The The Institute for Supply Management is expected to say on Wednesday that manufacturing activity remains strong, albeit less so than last year. And Friday’s data could show that the economy created a net 200,000 jobs in April and that unemployment remains near a five-year low at 3.8 per cent. This is very gradually raising wage inflation; it is likely to be around 3.3 per cent.
We might, though, see a justification for the Fed’s inactivity next week. The S&P could report on Tuesday that house prices are now falling, being down almost 1 per cent since August. This doesn’t necessarily presage another banking crisis, but might be a warning of a generalised economic slowdown to come.
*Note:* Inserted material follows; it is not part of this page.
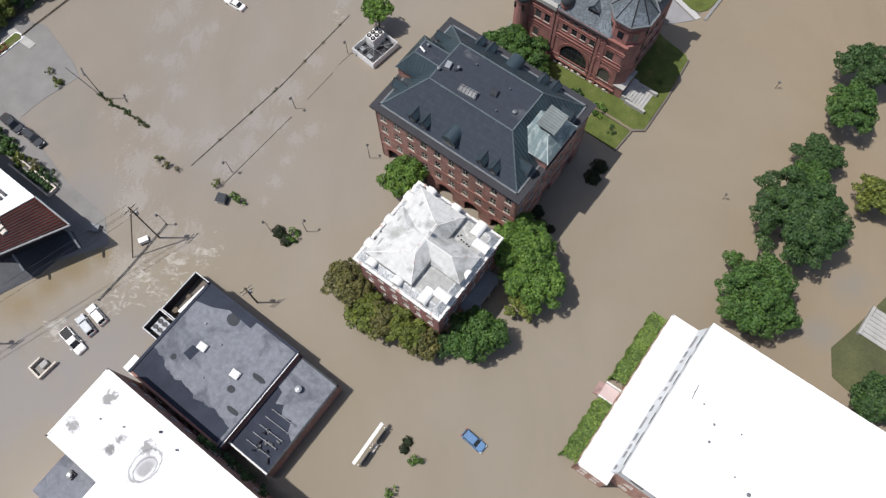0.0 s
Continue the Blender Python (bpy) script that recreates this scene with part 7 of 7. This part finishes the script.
for s in (-1, 1):
    part("side_wall", box(B(), -0.6, s * 2.9 - 0.25, -0.3, 5.4, s * 2.9 + 0.25, 1.0), M["concrete"], th)
th = thing("flower_bed", -92.8, 93.5, 0.05, 50, "planted bed with red flowers and pale kerb", "flower bed")
part("kerb", prism(B(), [(-3, -1.2), (3, -1.2), (3.4, 0), (3, 1.2), (-3, 1.2)], 0, 0.2), M["concrete_pale"], th)
part("soil", prism(B(), [(-2.8, -1.0), (2.8, -1.0), (3.1, 0), (2.8, 1.0), (-2.8, 1.0)], 0.2, 0.25), M["grass"], th)
fl = B()
leaf_clumps(fl, rng, [(rng.uniform(-2.6, -0.4), rng.uniform(-0.8, 0.8), 0.35) for k in range(8)], 0.35, 0.14, 30)
part("flowers", fl, M["red"], th)
solo("path_shore", prism(B(), [(-94.0, 96.6), (-92.8, 97.8), (-87.0, 93.6), (-88.0, 92.3)], 0.0, 0.16), M["concrete"], "pale pavement strip at the shore", "pavement", kind="structure")

# ---- loading yard behind the office building ----
th = thing("skip_container", 58.6, 162.6, 0.4, 50, "open rusty skip full of rubble on the loading pavement", "skip")
part("body", hull(B(), rounded(-1.2, -0.8, 1.2, 0.8, 0.1, 0.0, 2), rounded(-1.4, -0.95, 1.4, 0.95, 0.1, 1.1, 2)), M["wood_pale"], th)
bm = B()
for k in range(9):
    px, py = rng.uniform(-1.0, 1.0), rng.uniform(-0.55, 0.55)
    box(bm, px - 0.2, py - 0.2, 1.0, px + 0.2, py + 0.2, 1.1 + rng.uniform(0.1, 0.4))
part("rubble", bm, M["rust"], th, "rusty brown rubble")
for x, y, a in ((61.6, 162.4, 50), (58.6, 158.0, 45), (63.4, 165.4, 52)):
    t2 = thing("air_conditioner", x, y, 0.1, a, "dark boxy air conditioner beside the office wall", "air conditioner", "air conditioners in the loading yard")
    part("casing", box(B(), -0.75, -0.5, 0, 0.75, 0.5, 1.2), M["dark"], t2)
    part("fan", lathe(B(), 0, 0, [(0.38, 1.2), (0.4, 1.28), (0.1, 1.3)], 10), M["steel"], t2)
Elsewhere, we might see signs of recovery. Purchasing managers in China might report a pick-up in manufacturing output. And although their equivalents in the eurozone are likely to confirm that growth is weak (official figures on Tuesday should show first-quarter GDP growth of 0.2 per cent), we could get good news from one lead indicator. The European Central Bank could say on Tuesday that the M1 measure of the money stock is accelerating, growing by almost 7 per cent year on year. This points to the economy recovering later this year.
What’s more, the region does not have an inflation problem. Friday’s figures should show consumer price index (CPI) inflation around 1.5 per cent, with the rate excluding food and energy around 1 per cent.
In the UK, purchasing managers are likely to report stagnation in the construction and services sector and perhaps a slowdown in manufacturing growth. The latter, however, might not be too alarming; it could be because of a reduction in stockpiling of goods caused by the fading threat of a no-deal Brexit. Consumer confidence might also be weak – although this reflects pessimism about the general economic outlook: consumers think the prospects for their personal situations are good.
Bank of England data, meanwhile, could show a further slowdown in consumer credit growth to near a five-year low. This might be because people are using real wage gains to curb their borrowing.
Mortgage approvals are likely to be more or less flat at less than half their 2004 peak – they have been for almost two years. This will remind us that the housing market is very weak.
We’ll see the Bank’s reaction to all this in its rate decision and Inflation Report on Thursday. Weak growth, low inflation and Brexit uncertainty will keep rates on hold. But the Bank will worry that a lack of spare capacity might raise inflation later this year.